Benefits Could Be Revoked
Even if Black women did succeed in receiving benefits, Brimmer says “it was equally difficult to maintain their standing on the roll.” The Bureau of Pensions could and did remove women’s benefits if they earned paid wages outside of the home, if they remarried or if the bureau suspected them of engaging in behavior it viewed as inappropriate.
This was the case with Patience Buck, whose husband, George K. Buck, suffered a severe head injury during the war that contributed to his death in 1871. Patience Buck first applied for benefits in 1879, and had to apply multiple times before the bureau approved her application in 1890 (the bureau had argued that her husband’s death was unrelated to his war injury). However, the bureau later cut off her benefits based on rumors that she was a prostitute. These rumors were false, but were enough to deprive her of her benefits.

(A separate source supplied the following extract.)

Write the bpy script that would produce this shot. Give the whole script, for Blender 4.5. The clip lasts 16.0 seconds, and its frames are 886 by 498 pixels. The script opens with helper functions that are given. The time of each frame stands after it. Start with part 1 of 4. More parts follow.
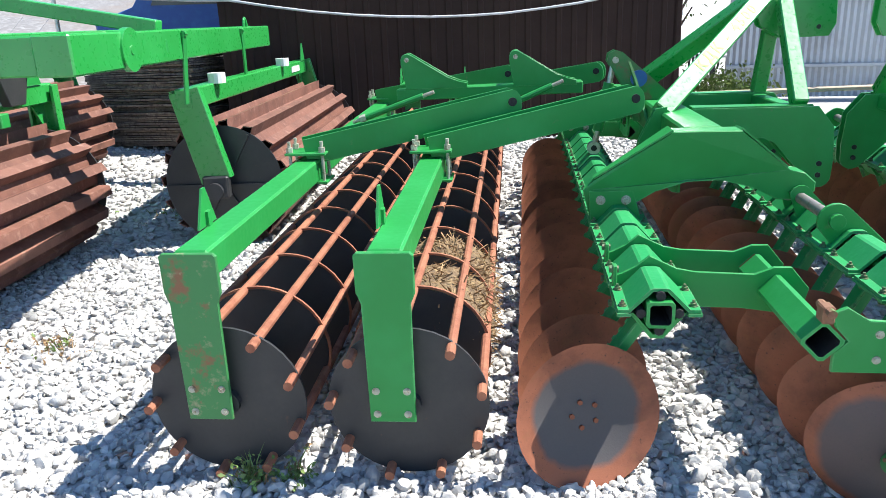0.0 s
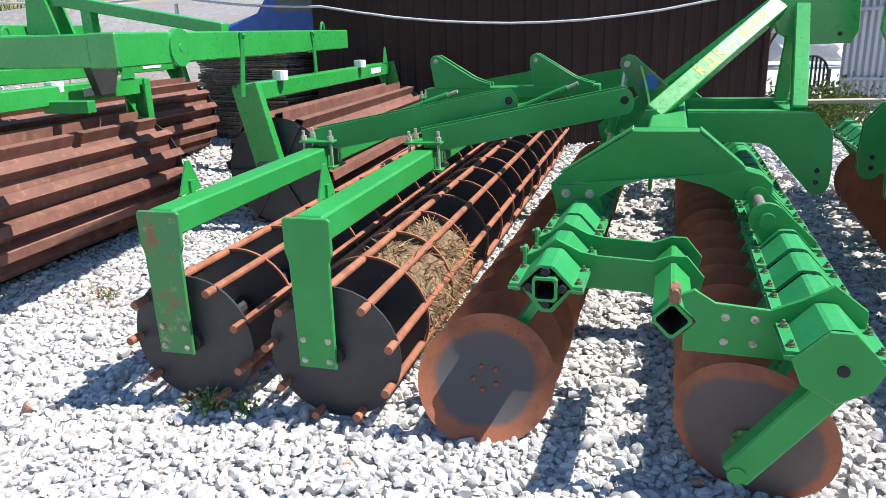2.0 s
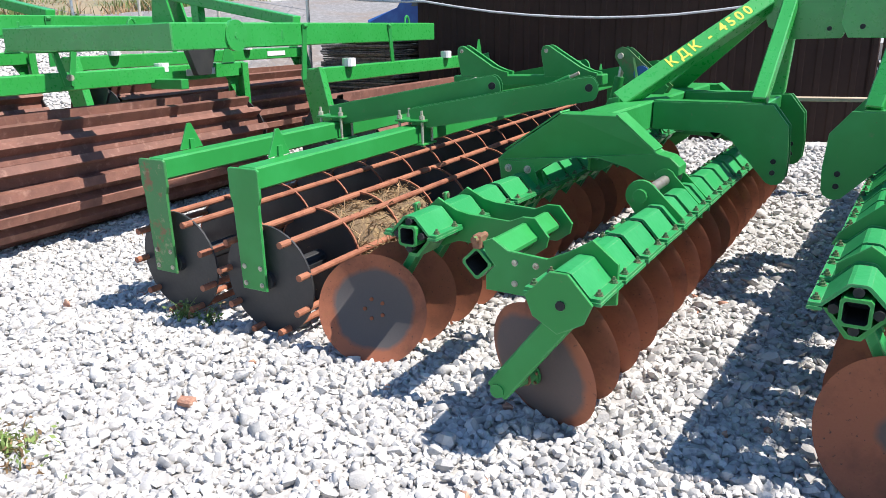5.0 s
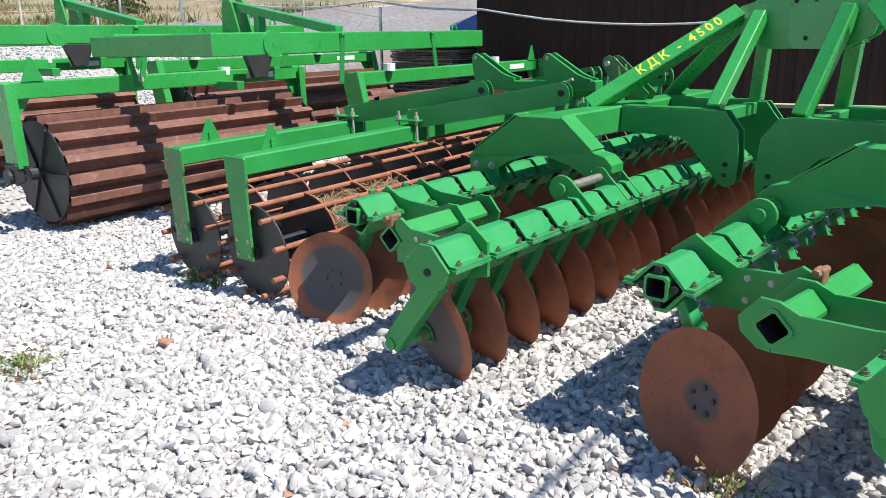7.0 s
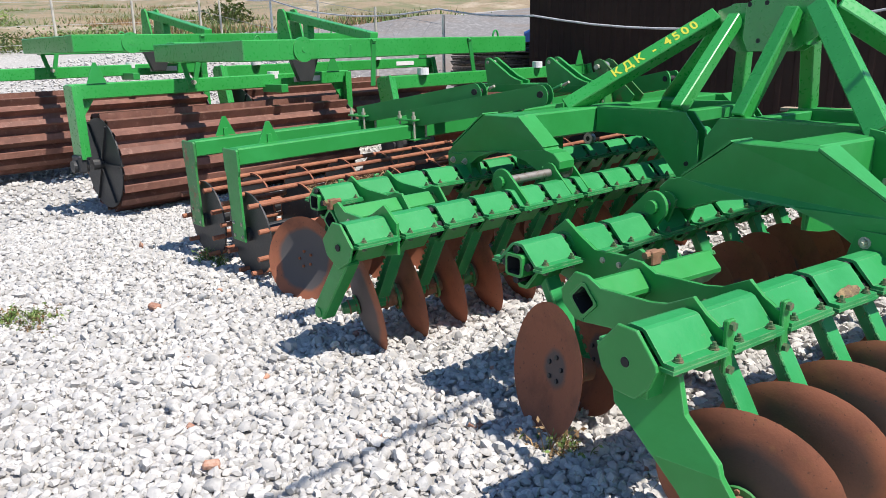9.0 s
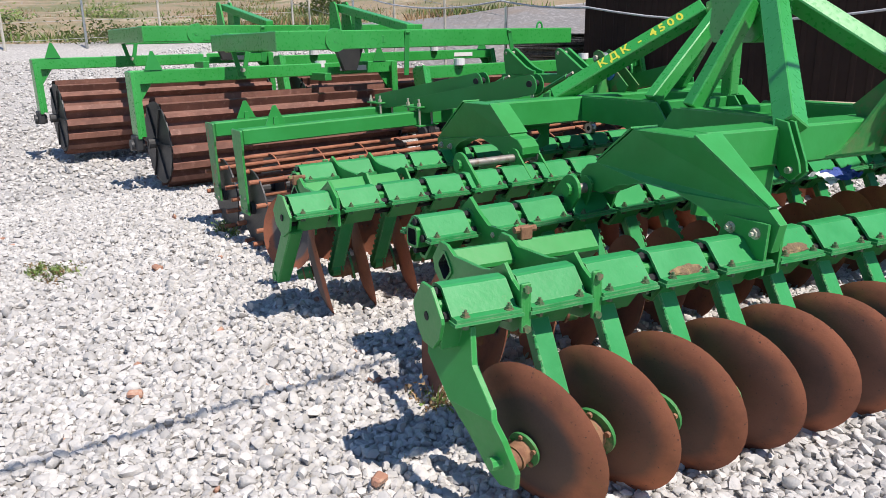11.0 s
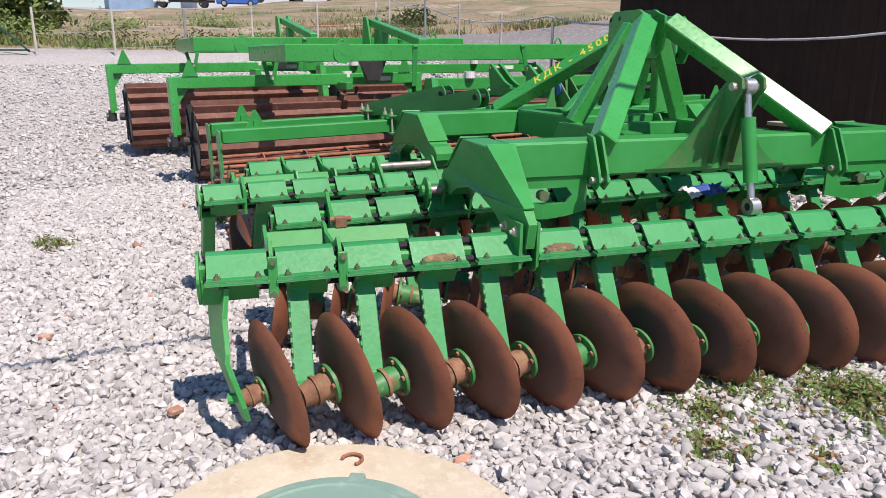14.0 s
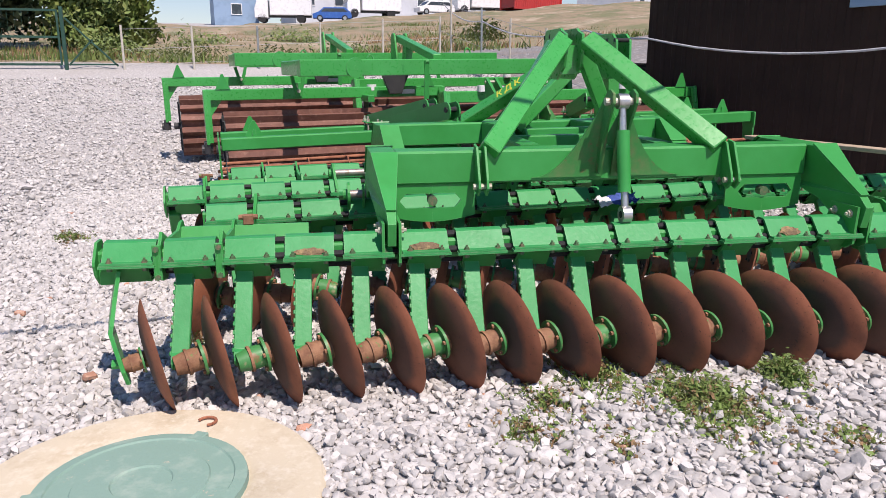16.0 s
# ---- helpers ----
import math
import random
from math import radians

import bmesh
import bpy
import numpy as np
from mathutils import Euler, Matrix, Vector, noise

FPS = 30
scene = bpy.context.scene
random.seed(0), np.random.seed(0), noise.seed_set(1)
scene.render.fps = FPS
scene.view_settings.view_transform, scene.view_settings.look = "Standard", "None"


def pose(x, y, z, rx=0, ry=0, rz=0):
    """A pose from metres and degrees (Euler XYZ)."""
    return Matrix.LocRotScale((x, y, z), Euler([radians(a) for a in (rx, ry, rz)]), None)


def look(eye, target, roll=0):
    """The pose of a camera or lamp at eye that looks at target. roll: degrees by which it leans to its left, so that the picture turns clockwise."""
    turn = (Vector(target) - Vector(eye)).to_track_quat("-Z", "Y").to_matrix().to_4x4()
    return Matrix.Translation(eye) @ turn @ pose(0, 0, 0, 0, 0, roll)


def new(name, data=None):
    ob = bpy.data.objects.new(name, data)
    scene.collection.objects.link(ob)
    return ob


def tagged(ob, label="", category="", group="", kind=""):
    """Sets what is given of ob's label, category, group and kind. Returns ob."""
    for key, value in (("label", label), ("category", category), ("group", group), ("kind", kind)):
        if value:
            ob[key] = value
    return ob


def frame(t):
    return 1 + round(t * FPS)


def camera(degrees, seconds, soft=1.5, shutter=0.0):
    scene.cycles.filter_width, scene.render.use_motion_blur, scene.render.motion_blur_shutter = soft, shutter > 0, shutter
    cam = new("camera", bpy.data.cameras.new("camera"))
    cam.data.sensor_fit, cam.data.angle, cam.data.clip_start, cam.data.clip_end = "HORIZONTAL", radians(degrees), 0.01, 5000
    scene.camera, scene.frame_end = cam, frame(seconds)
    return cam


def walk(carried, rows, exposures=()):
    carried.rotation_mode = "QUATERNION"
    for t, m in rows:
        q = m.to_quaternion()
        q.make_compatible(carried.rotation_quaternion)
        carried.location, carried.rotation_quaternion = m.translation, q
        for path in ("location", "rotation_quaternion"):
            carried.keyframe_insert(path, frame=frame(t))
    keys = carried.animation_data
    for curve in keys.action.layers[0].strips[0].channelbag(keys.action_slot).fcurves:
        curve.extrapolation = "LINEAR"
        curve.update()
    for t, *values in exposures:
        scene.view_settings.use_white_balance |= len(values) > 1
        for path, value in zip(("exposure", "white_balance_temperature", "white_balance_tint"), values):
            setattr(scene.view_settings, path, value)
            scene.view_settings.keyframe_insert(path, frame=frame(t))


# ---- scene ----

In addition to critiquing an applicant's own actions, the Bureau of Pensions might hold her husband’s actions against her if it learned that her husband had had an affair, says Holly Pinheiro, Jr., a history professor at Furman University and author of forthcoming book The Families’ Civil War: Black Soldiers and the Fight for Racial Justice.
“The federal government, through the Pension Bureau, is basically going to war with Black families to make them prove that they’re legitimate, that they’re worthy of a pension,” he says.
Many of the Black women who applied to the Bureau of Pensions asked for benefits based on their husband or father’s service; but Black women also performed military service during the Civil War, and could make claims for pensions of their own. One of these women was Harriet Tubman, who applied for a pension based on her wartime service as a nurse, cook, spy, scout and first woman in U.S. history to lead a military raid.
Tubman spent decades appealing to the government to compensate her for her military service and pay her a pension. After the death of her second husband, veteran Nelson Davis, in 1888, she also applied for survivor benefits based on his service, and began receiving $8 a month in 1892.
In 1899, Congress passed a bill increasing the bureau’s payments to Tubman to $20 in consideration of her contributions as a nurse—though not, Congress made clear, for her service as a spy, scout and military raid leader. It was a partial recognition of her service, 34 years after the fact.